GS Paper - 3 (Environment)

The UN Human Rights Council recognised access to a clean and healthy environment as a fundamental right, formally adding its weight to the global fight against climate change and its devastating consequences. The vote passed with overwhelming support, despite criticism in the lead-up from some countries, notably the United States and Britain.


  1. The resolution, first discussed in the 1990s, is not legally binding but has the potential to shape global standards.
  2. Lawyers involved in climate litigation say it could help them build arguments in cases involving the environment and human rights.
  3. This has life-changing potential in a world where the global environmental crisis causes more than nine million premature deaths every year, said David Boyd, UN special rapporteur on human rights and the environment, who called the decision a "historic breakthrough".

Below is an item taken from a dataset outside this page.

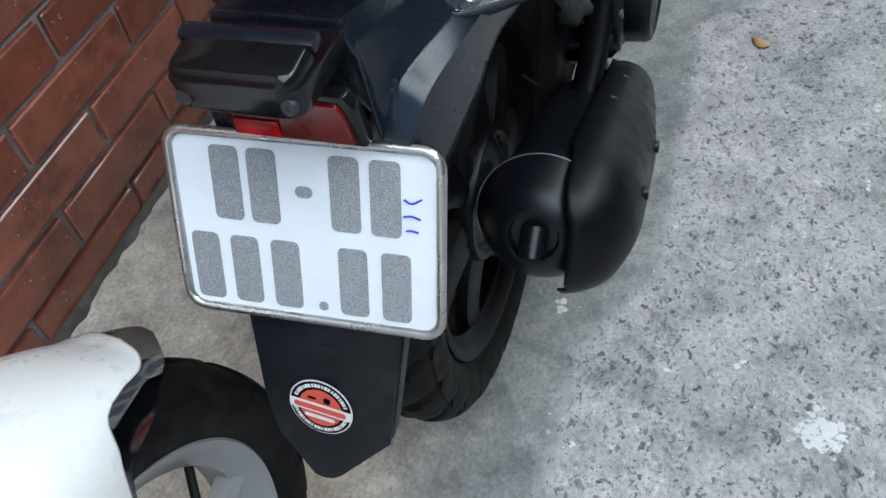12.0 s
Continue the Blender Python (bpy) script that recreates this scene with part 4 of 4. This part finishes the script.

  4. The text, proposed by Costa Rica, the Maldives, Morocco, Slovenia and Switzerland, was passed with 43 votes in favour and 4 abstentions from Russia, India, China and Japan, prompting a rare burst of applause in the Geneva forum.
  5. Britain which was among the critics of the proposal in recent intense negotiations, voted in favour in a surprise, last-minute move.
  6. The United States did not vote since it is not currently a member of the 47-member Council.
  7. Another proposal led by the Marshall Islands to create a new special rapporteur on climate change was also approved by the Council.